▶ _Exercise objective_
Repeat each line of the material below exactly as it appears, minus any pictures.

▶ _Source excerpt_
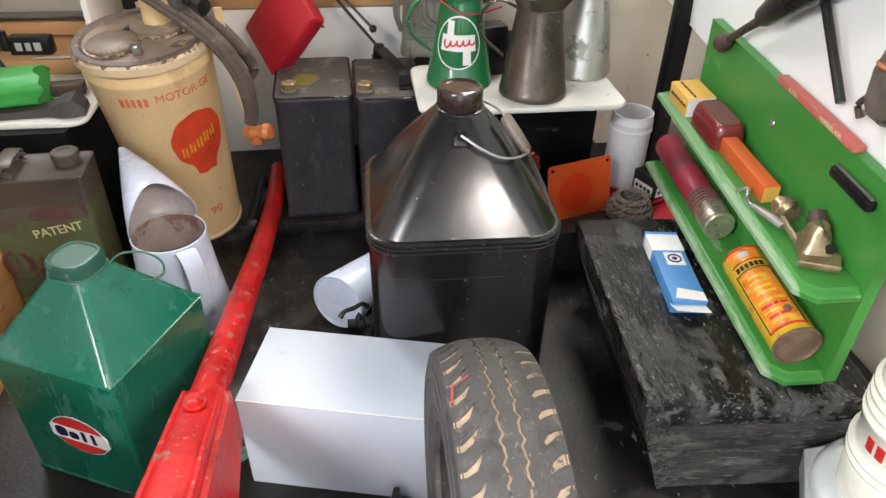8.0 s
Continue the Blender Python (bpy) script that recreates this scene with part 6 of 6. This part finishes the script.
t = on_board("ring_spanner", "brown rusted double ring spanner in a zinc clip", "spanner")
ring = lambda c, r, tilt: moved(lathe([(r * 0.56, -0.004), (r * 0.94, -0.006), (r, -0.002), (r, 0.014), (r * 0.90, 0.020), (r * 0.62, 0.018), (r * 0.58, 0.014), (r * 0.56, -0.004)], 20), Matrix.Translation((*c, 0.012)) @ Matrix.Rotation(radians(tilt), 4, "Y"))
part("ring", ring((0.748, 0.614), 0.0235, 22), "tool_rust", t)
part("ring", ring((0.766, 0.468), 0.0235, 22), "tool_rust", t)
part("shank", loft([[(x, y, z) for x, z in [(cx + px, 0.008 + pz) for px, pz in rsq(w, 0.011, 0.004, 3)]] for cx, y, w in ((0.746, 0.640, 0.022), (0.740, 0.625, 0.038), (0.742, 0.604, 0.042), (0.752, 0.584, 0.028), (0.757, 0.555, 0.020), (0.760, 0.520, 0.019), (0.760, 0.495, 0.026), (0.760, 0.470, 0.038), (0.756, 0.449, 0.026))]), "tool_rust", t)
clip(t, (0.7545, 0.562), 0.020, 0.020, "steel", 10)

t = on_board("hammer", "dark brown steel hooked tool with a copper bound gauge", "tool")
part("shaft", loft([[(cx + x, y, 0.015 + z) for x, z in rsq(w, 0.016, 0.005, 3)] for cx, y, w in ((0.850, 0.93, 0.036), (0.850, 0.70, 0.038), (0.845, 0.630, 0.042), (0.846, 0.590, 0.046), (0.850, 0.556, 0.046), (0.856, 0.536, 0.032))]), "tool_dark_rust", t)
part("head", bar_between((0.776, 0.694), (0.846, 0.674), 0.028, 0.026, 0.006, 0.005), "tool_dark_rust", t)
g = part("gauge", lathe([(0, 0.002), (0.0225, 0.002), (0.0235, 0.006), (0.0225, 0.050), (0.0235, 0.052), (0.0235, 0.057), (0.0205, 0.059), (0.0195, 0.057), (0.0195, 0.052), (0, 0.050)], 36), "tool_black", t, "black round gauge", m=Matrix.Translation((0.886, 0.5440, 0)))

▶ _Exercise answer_
8.0 s
Continue the Blender Python (bpy) script that recreates this scene with part 6 of 6. This part finishes the script.
t = on_board("ring_spanner", "brown rusted double ring spanner in a zinc clip", "spanner")
ring = lambda c, r, tilt: moved(lathe([(r * 0.56, -0.004), (r * 0.94, -0.006), (r, -0.002), (r, 0.014), (r * 0.90, 0.020), (r * 0.62, 0.018), (r * 0.58, 0.014), (r * 0.56, -0.004)], 20), Matrix.Translation((*c, 0.012)) @ Matrix.Rotation(radians(tilt), 4, "Y"))
part("ring", ring((0.748, 0.614), 0.0235, 22), "tool_rust", t)
part("ring", ring((0.766, 0.468), 0.0235, 22), "tool_rust", t)
part("shank", loft([[(x, y, z) for x, z in [(cx + px, 0.008 + pz) for px, pz in rsq(w, 0.011, 0.004, 3)]] for cx, y, w in ((0.746, 0.640, 0.022), (0.740, 0.625, 0.038), (0.742, 0.604, 0.042), (0.752, 0.584, 0.028), (0.757, 0.555, 0.020), (0.760, 0.520, 0.019), (0.760, 0.495, 0.026), (0.760, 0.470, 0.038), (0.756, 0.449, 0.026))]), "tool_rust", t)
clip(t, (0.7545, 0.562), 0.020, 0.020, "steel", 10)

t = on_board("hammer", "dark brown steel hooked tool with a copper bound gauge", "tool")
part("shaft", loft([[(cx + x, y, 0.015 + z) for x, z in rsq(w, 0.016, 0.005, 3)] for cx, y, w in ((0.850, 0.93, 0.036), (0.850, 0.70, 0.038), (0.845, 0.630, 0.042), (0.846, 0.590, 0.046), (0.850, 0.556, 0.046), (0.856, 0.536, 0.032))]), "tool_dark_rust", t)
part("head", bar_between((0.776, 0.694), (0.846, 0.674), 0.028, 0.026, 0.006, 0.005), "tool_dark_rust", t)
g = part("gauge", lathe([(0, 0.002), (0.0225, 0.002), (0.0235, 0.006), (0.0225, 0.050), (0.0235, 0.052), (0.0235, 0.057), (0.0205, 0.059), (0.0195, 0.057), (0.0195, 0.052), (0, 0.050)], 36), "tool_black", t, "black round gauge", m=Matrix.Translation((0.886, 0.5440, 0)))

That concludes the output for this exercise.